Finding “the answer” is an endless search. Have you noticed how through the decades we have searched for “the answer” to defeat aging? No, ladies, I am not picking on you. We men are just as vain about addressing baldness or eliminating love handles and stomach flab. The desire for youthful facial looks is just a convenient illustration.
When people are genuinely concerned about survival needs, they are less concerned about physical appearance. Affluence often expresses itself in “looking younger than I am.” Each decade discovers “the answer.” “This cream or this foundation eliminates fine lines.” “This technology takes years off your face.” “This surgery defies age!” After all, “you deserve this.”
There is always “the answer.” The problem is that “the answer” always changes. I can remember when the answer was penicillin, or D.D.T., or the polio vaccine, or pre-merge chemicals, or selective weed-killers, or radiation, or etc. Unfortunately, (a) “the answer” has unanticipated consequences, or (b) “the answer” is not as effective as was hoped, or (c) “the answer” is too expensive to address the need. Then there is the problem of new needs and new villains.

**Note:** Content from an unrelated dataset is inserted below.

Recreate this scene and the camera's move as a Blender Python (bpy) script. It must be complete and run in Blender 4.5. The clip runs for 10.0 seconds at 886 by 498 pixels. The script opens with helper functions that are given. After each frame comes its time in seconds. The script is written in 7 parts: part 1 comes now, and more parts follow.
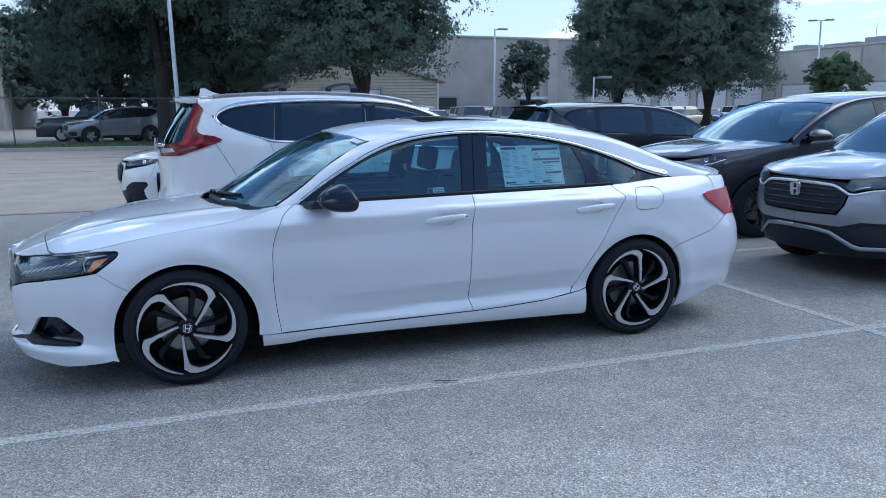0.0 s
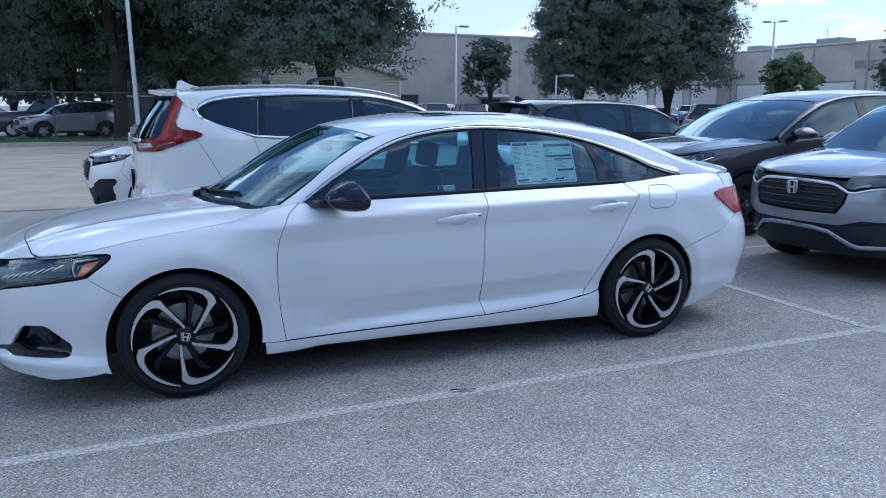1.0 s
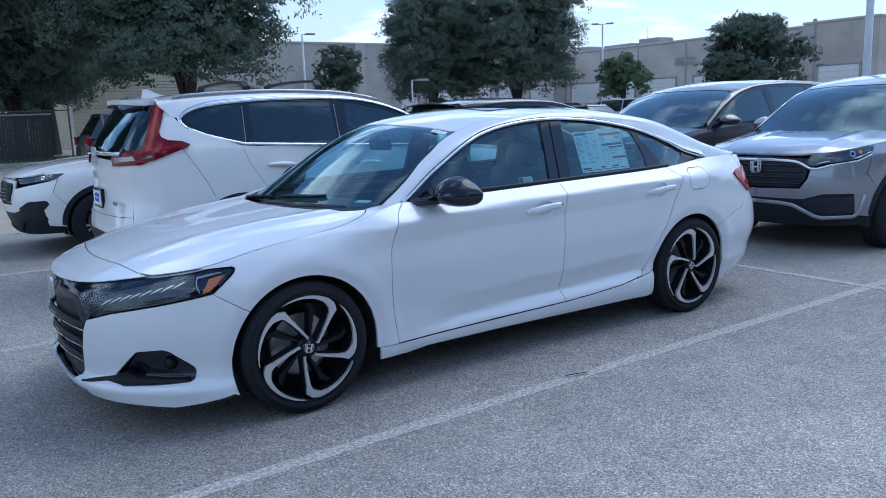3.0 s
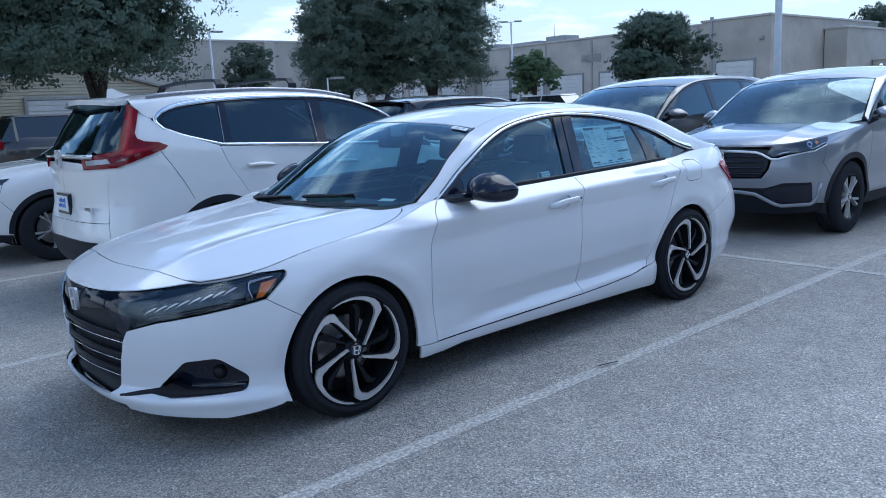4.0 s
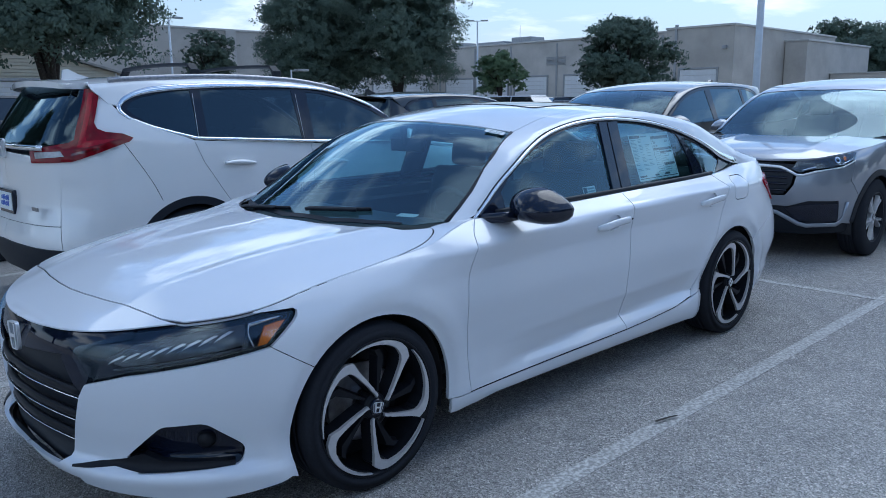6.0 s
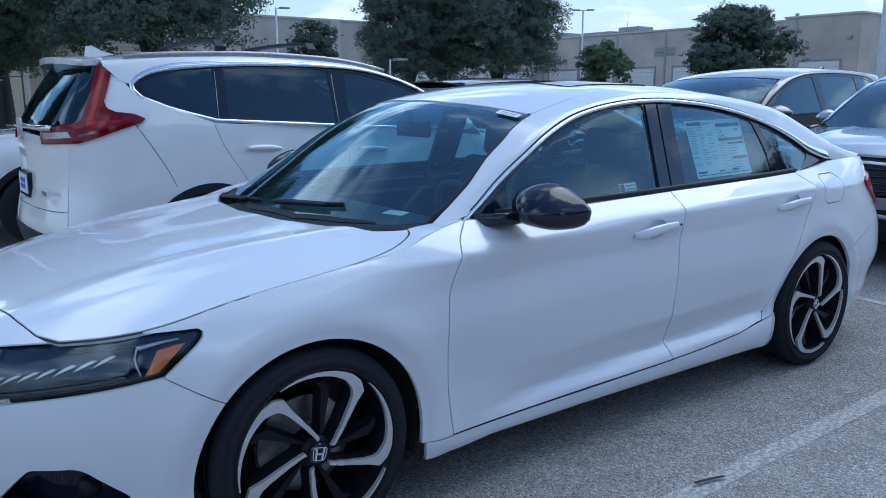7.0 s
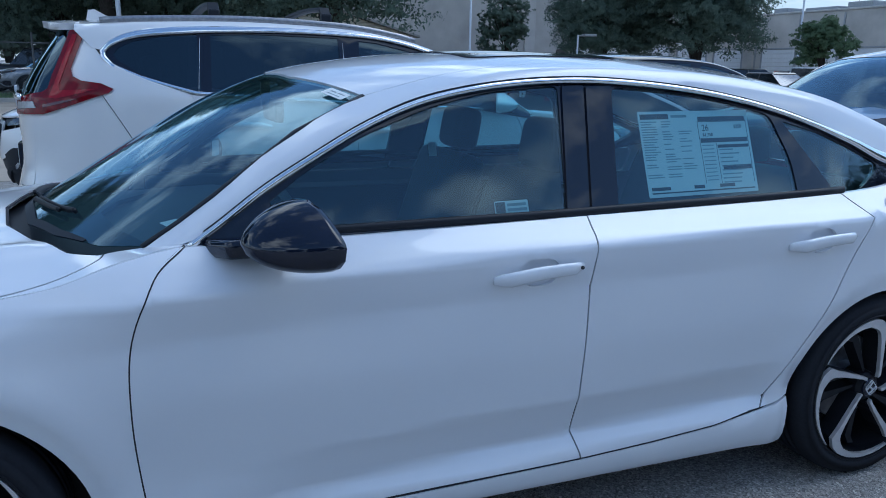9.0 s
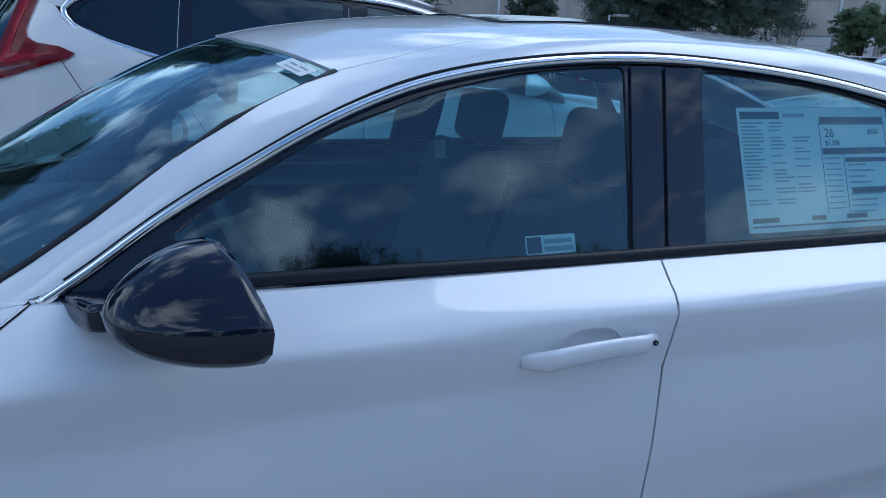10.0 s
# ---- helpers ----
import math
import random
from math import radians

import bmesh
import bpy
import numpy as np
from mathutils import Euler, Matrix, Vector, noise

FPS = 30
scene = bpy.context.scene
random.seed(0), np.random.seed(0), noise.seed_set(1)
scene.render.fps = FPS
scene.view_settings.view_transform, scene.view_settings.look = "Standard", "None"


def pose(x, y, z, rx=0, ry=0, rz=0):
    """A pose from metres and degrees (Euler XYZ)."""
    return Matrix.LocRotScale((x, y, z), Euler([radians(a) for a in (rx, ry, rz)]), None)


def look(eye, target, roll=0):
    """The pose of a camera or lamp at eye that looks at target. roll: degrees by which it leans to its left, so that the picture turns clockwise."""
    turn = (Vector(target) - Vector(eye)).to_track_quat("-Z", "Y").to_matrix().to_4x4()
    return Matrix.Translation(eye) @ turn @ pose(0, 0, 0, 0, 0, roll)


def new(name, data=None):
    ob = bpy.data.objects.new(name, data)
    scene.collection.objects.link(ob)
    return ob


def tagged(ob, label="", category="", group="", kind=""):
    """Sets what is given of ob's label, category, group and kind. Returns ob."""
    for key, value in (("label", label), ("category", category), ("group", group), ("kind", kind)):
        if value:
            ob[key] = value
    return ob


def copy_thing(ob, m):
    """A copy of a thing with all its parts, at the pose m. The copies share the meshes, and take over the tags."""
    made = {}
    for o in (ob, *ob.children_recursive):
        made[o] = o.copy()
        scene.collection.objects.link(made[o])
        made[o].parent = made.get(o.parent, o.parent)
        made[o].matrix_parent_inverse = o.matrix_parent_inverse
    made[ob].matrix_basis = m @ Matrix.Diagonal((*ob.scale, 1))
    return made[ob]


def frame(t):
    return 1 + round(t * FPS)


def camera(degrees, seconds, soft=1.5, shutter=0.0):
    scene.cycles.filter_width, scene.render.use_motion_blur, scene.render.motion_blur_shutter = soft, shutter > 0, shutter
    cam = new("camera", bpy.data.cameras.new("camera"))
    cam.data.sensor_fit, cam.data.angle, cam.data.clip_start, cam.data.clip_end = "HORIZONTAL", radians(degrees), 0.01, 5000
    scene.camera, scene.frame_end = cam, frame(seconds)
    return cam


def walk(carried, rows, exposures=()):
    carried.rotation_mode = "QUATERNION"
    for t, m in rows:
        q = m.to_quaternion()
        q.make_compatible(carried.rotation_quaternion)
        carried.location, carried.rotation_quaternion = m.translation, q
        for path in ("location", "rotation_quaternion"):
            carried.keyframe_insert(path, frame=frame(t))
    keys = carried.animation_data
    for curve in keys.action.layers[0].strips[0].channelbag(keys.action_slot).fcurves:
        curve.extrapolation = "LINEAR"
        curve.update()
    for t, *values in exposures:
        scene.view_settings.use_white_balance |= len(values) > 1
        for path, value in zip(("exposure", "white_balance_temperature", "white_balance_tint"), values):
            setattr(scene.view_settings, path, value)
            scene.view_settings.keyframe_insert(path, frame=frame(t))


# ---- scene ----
cam = camera(59.1, 10.0, 0.9)
PATH = [
    (0, (-1.495, -5.268, 1.506), (-0.829, -3.415, 1.153), -0.2),
    (0.5, (-1.603, -5.144, 1.495), (-0.89, -3.31, 1.138), 0.1),
    (1, (-1.698, -4.932, 1.483), (-0.933, -3.119, 1.124), 0.2),
    (1.5, (-1.979, -4.718, 1.445), (-1.155, -2.93, 1.088), 0.0),
    (2, (-2.319, -4.665, 1.459), (-1.416, -2.915, 1.109), -0.5),
    (2.5, (-2.576, -4.487, 1.426), (-1.573, -2.792, 1.079), -1.4),
    (2.7, (-2.71, -4.389, 1.433), (-1.663, -2.72, 1.086), -1.7),
    (3.8, (-3.349, -4.02, 1.436), (-2.095, -2.504, 1.076), -2.7),
    (4, (-3.418, -3.883, 1.453), (-2.131, -2.395, 1.09), -2.7),
    (4.5, (-3.582, -3.645, 1.453), (-2.229, -2.215, 1.099), -2.3),
    (5, (-3.635, -3.445, 1.477), (-2.243, -2.052, 1.129), -1.7),
    (5.5, (-3.45, -3.275, 1.467), (-2.047, -1.892, 1.118), -1.1),
    (5.7, (-3.34, -3.205, 1.474), (-1.947, -1.816, 1.115), -0.9),
    (6.8, (-2.61, -2.864, 1.398), (-1.381, -1.337, 0.999), 0.2),
    (7, (-2.422, -2.884, 1.394), (-1.252, -1.311, 1.003), -0.0),
    (7.5, (-1.995, -2.826, 1.364), (-0.951, -1.165, 0.979), -0.1),
    (8, (-1.527, -2.818, 1.364), (-0.626, -1.075, 0.977), -0.1),
    (8.5, (-1.172, -2.828, 1.387), (-0.388, -1.036, 0.97), 0.4),
    (9, (-0.917, -2.704, 1.391), (-0.178, -0.901, 0.939), 1.1),
    (9.5, (-0.682, -2.452, 1.406), (0.033, -0.647, 0.926), 2.0),
    (10, (-0.624, -2.048, 1.371), (0.066, -0.24, 0.863), 2.9),
]
walk(cam, [(t, look(eye, target, roll)) for t, eye, target, roll in PATH], exposures=((0, 0.62, 5550, 6), (2.5, 0.58, 5530, 6), (4.5, 0.46, 5470, 6), (5.5, 0.29, 5460, 5), (7.0, 0.42, 5390, 5), (10, 0.24, 5330, 4)))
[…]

We still die (no matter how young we look), we still get sick (no matter what we eat), and we feel miserable (no matter what we accumulate). Our answer is never “the answer.” Just today I heard the population explosion is not the result of people living longer, but the result of children living to adulthood.
Could it be “the answer” is not what we find, but what we are? Could it be what is beyond death not what is before death?